## DATA BLOCK
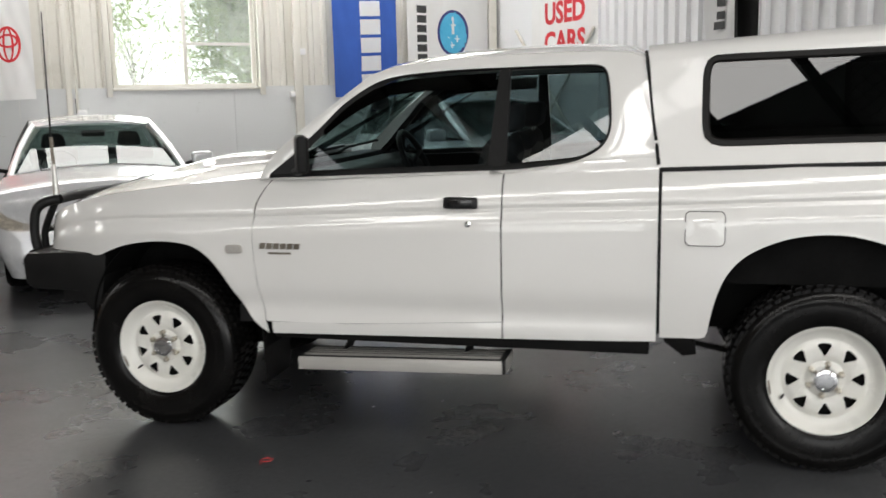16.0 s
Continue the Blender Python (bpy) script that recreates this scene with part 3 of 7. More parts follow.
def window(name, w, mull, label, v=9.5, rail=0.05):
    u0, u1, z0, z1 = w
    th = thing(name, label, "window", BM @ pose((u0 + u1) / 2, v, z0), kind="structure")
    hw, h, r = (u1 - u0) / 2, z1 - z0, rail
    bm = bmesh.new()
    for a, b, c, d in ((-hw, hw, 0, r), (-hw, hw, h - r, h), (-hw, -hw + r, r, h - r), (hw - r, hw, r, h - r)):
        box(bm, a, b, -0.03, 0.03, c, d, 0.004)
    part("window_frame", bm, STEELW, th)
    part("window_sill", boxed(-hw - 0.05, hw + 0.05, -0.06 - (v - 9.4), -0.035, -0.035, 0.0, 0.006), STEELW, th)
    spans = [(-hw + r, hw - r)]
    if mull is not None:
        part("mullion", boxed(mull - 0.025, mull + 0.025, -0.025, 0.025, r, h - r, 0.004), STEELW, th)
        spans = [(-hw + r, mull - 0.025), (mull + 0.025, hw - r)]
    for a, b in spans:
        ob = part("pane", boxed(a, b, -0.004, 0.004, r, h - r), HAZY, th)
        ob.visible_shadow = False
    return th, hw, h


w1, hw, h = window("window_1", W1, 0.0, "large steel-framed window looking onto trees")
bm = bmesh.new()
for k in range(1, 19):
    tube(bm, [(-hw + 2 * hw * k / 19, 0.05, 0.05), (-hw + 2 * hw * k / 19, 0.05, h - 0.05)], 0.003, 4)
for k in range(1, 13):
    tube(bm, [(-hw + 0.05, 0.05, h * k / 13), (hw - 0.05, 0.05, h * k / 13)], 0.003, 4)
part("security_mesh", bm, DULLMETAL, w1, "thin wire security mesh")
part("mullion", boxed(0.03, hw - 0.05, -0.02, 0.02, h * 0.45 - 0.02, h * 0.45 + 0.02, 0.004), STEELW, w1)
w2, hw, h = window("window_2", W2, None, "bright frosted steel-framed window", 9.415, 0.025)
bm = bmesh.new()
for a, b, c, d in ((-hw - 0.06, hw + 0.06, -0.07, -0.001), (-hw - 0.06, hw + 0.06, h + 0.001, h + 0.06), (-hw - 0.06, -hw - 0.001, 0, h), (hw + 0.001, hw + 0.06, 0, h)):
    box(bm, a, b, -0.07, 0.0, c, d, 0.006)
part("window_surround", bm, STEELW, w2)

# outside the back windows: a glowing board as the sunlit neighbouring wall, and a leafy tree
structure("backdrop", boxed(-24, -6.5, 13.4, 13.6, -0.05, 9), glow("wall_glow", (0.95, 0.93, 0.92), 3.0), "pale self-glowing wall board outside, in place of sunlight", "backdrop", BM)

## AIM
Reproduce the full listing above verbatim, with no pictures included.

## ANSWER FOR THE TASK
16.0 s
Continue the Blender Python (bpy) script that recreates this scene with part 3 of 7. More parts follow.
def window(name, w, mull, label, v=9.5, rail=0.05):
    u0, u1, z0, z1 = w
    th = thing(name, label, "window", BM @ pose((u0 + u1) / 2, v, z0), kind="structure")
    hw, h, r = (u1 - u0) / 2, z1 - z0, rail
    bm = bmesh.new()
    for a, b, c, d in ((-hw, hw, 0, r), (-hw, hw, h - r, h), (-hw, -hw + r, r, h - r), (hw - r, hw, r, h - r)):
        box(bm, a, b, -0.03, 0.03, c, d, 0.004)
    part("window_frame", bm, STEELW, th)
    part("window_sill", boxed(-hw - 0.05, hw + 0.05, -0.06 - (v - 9.4), -0.035, -0.035, 0.0, 0.006), STEELW, th)
    spans = [(-hw + r, hw - r)]
    if mull is not None:
        part("mullion", boxed(mull - 0.025, mull + 0.025, -0.025, 0.025, r, h - r, 0.004), STEELW, th)
        spans = [(-hw + r, mull - 0.025), (mull + 0.025, hw - r)]
    for a, b in spans:
        ob = part("pane", boxed(a, b, -0.004, 0.004, r, h - r), HAZY, th)
        ob.visible_shadow = False
    return th, hw, h


w1, hw, h = window("window_1", W1, 0.0, "large steel-framed window looking onto trees")
bm = bmesh.new()
for k in range(1, 19):
    tube(bm, [(-hw + 2 * hw * k / 19, 0.05, 0.05), (-hw + 2 * hw * k / 19, 0.05, h - 0.05)], 0.003, 4)
for k in range(1, 13):
    tube(bm, [(-hw + 0.05, 0.05, h * k / 13), (hw - 0.05, 0.05, h * k / 13)], 0.003, 4)
part("security_mesh", bm, DULLMETAL, w1, "thin wire security mesh")
part("mullion", boxed(0.03, hw - 0.05, -0.02, 0.02, h * 0.45 - 0.02, h * 0.45 + 0.02, 0.004), STEELW, w1)
w2, hw, h = window("window_2", W2, None, "bright frosted steel-framed window", 9.415, 0.025)
bm = bmesh.new()
for a, b, c, d in ((-hw - 0.06, hw + 0.06, -0.07, -0.001), (-hw - 0.06, hw + 0.06, h + 0.001, h + 0.06), (-hw - 0.06, -hw - 0.001, 0, h), (hw + 0.001, hw + 0.06, 0, h)):
    box(bm, a, b, -0.07, 0.0, c, d, 0.006)
part("window_surround", bm, STEELW, w2)

# outside the back windows: a glowing board as the sunlit neighbouring wall, and a leafy tree
structure("backdrop", boxed(-24, -6.5, 13.4, 13.6, -0.05, 9), glow("wall_glow", (0.95, 0.93, 0.92), 3.0), "pale self-glowing wall board outside, in place of sunlight", "backdrop", BM)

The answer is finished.